# [STORED DATA]
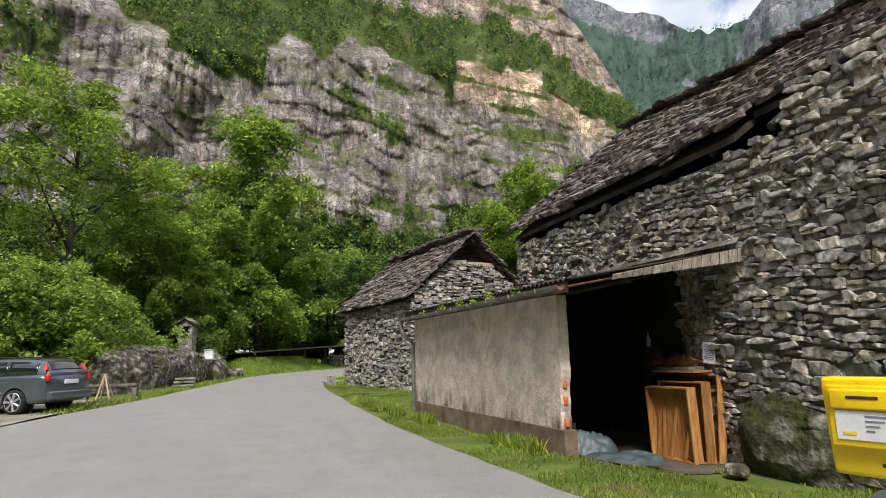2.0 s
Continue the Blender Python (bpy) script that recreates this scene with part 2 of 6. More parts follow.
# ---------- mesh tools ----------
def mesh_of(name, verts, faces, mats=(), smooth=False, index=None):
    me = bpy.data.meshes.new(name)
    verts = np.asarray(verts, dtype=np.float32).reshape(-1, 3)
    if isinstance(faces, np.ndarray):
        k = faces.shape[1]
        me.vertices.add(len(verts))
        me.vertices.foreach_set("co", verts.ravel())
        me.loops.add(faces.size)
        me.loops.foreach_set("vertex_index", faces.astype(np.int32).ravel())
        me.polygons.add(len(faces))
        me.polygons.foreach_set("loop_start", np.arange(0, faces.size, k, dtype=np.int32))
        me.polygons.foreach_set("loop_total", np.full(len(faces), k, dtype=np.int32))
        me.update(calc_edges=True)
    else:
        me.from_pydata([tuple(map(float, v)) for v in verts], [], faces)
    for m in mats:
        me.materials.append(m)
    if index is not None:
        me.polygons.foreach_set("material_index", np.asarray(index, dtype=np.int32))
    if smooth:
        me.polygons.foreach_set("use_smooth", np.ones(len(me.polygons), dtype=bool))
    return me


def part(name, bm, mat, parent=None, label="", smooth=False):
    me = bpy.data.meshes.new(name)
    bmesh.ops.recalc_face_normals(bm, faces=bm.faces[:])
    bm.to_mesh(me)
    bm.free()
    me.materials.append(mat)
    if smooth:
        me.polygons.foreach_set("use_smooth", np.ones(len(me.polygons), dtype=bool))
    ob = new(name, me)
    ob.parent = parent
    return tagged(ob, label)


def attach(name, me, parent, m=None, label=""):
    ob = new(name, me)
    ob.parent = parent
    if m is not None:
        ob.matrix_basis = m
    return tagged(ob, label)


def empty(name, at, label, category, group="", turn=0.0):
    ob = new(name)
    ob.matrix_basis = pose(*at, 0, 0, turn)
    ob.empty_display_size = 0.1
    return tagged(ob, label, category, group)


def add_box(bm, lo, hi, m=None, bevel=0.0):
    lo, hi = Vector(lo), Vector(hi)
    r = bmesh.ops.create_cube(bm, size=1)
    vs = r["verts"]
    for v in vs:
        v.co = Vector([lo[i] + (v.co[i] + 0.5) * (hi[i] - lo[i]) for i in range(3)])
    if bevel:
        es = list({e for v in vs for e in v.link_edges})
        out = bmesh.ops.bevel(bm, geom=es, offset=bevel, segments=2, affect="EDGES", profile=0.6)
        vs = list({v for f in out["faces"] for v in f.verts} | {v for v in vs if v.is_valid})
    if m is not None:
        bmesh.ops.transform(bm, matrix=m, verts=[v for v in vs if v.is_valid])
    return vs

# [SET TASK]
Print the whole listing above once more, word for word, without its pictures.

# [IN RESPONSE]
2.0 s
Continue the Blender Python (bpy) script that recreates this scene with part 2 of 6. More parts follow.
# ---------- mesh tools ----------
def mesh_of(name, verts, faces, mats=(), smooth=False, index=None):
    me = bpy.data.meshes.new(name)
    verts = np.asarray(verts, dtype=np.float32).reshape(-1, 3)
    if isinstance(faces, np.ndarray):
        k = faces.shape[1]
        me.vertices.add(len(verts))
        me.vertices.foreach_set("co", verts.ravel())
        me.loops.add(faces.size)
        me.loops.foreach_set("vertex_index", faces.astype(np.int32).ravel())
        me.polygons.add(len(faces))
        me.polygons.foreach_set("loop_start", np.arange(0, faces.size, k, dtype=np.int32))
        me.polygons.foreach_set("loop_total", np.full(len(faces), k, dtype=np.int32))
        me.update(calc_edges=True)
    else:
        me.from_pydata([tuple(map(float, v)) for v in verts], [], faces)
    for m in mats:
        me.materials.append(m)
    if index is not None:
        me.polygons.foreach_set("material_index", np.asarray(index, dtype=np.int32))
    if smooth:
        me.polygons.foreach_set("use_smooth", np.ones(len(me.polygons), dtype=bool))
    return me


def part(name, bm, mat, parent=None, label="", smooth=False):
    me = bpy.data.meshes.new(name)
    bmesh.ops.recalc_face_normals(bm, faces=bm.faces[:])
    bm.to_mesh(me)
    bm.free()
    me.materials.append(mat)
    if smooth:
        me.polygons.foreach_set("use_smooth", np.ones(len(me.polygons), dtype=bool))
    ob = new(name, me)
    ob.parent = parent
    return tagged(ob, label)


def attach(name, me, parent, m=None, label=""):
    ob = new(name, me)
    ob.parent = parent
    if m is not None:
        ob.matrix_basis = m
    return tagged(ob, label)


def empty(name, at, label, category, group="", turn=0.0):
    ob = new(name)
    ob.matrix_basis = pose(*at, 0, 0, turn)
    ob.empty_display_size = 0.1
    return tagged(ob, label, category, group)


def add_box(bm, lo, hi, m=None, bevel=0.0):
    lo, hi = Vector(lo), Vector(hi)
    r = bmesh.ops.create_cube(bm, size=1)
    vs = r["verts"]
    for v in vs:
        v.co = Vector([lo[i] + (v.co[i] + 0.5) * (hi[i] - lo[i]) for i in range(3)])
    if bevel:
        es = list({e for v in vs for e in v.link_edges})
        out = bmesh.ops.bevel(bm, geom=es, offset=bevel, segments=2, affect="EDGES", profile=0.6)
        vs = list({v for f in out["faces"] for v in f.verts} | {v for v in vs if v.is_valid})
    if m is not None:
        bmesh.ops.transform(bm, matrix=m, verts=[v for v in vs if v.is_valid])
    return vs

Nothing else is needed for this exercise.